After a break of one week I resumed my work in the RIA. This time I was working with Dr. Bernadette Cunningham on Irish History On Line. This work covered cataloguing various journals held by the academy along with some that are held in Trinity College library. The basis of the work involved a lot of data entry which on the face of it may not appear to be very exciting this however would be far from the reality. The most difficult part of this was to achieve a balance between reading the articles and actually entering the information. Once I had mastered the basics I was allowed to enter search fields for the articles which were confined to an agreed series of key words agreed between Irish and UK libraries. This was a very interesting task as I had to put myself into the position of a researcher who would need to find this information, it also required an understanding of the article content.
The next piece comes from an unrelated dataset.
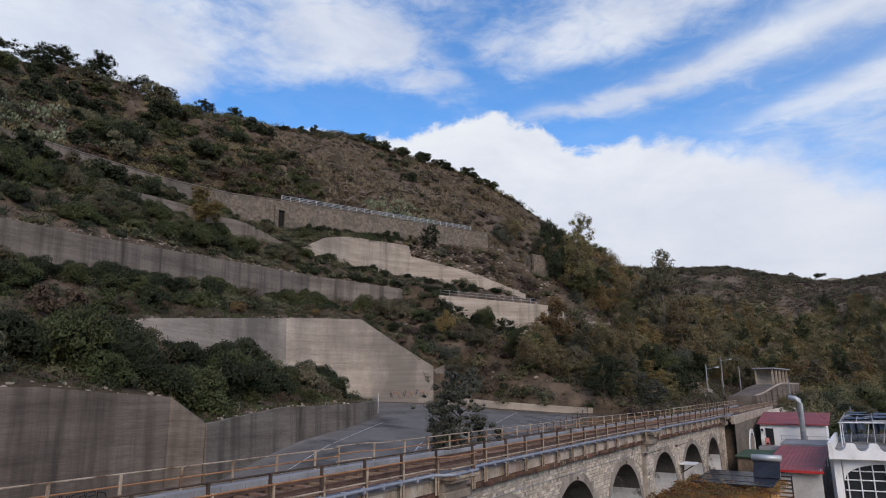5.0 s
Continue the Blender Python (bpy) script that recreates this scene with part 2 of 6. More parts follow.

Some of the journals began in the late nineteenth century continuing to the early twentieth century. There was a great divergence of writing style, the early work was generally very prosaic and difficult sometimes to find the point of discussion whereas the later writing even as far back as the 1920s became more focused and closer to modern day presentation.
The experience of working on the SPUR internship has been a joy. The atmosphere in the RIA is open and welcoming and complements any work of study. I met wonderful people who were friendly and generous with both their time and knowledge. The RIA has been in existence since 1785 when its aims were to promote the study of science, polite literature and antiquities, today it promotes the study of the sciences, humanities and social science. The academy received its royal charter from King George III in 1786 and which it still retains. It is the independent academic body for all of Ireland, publishes academic journals and maintains on of the country’s finest research libraries.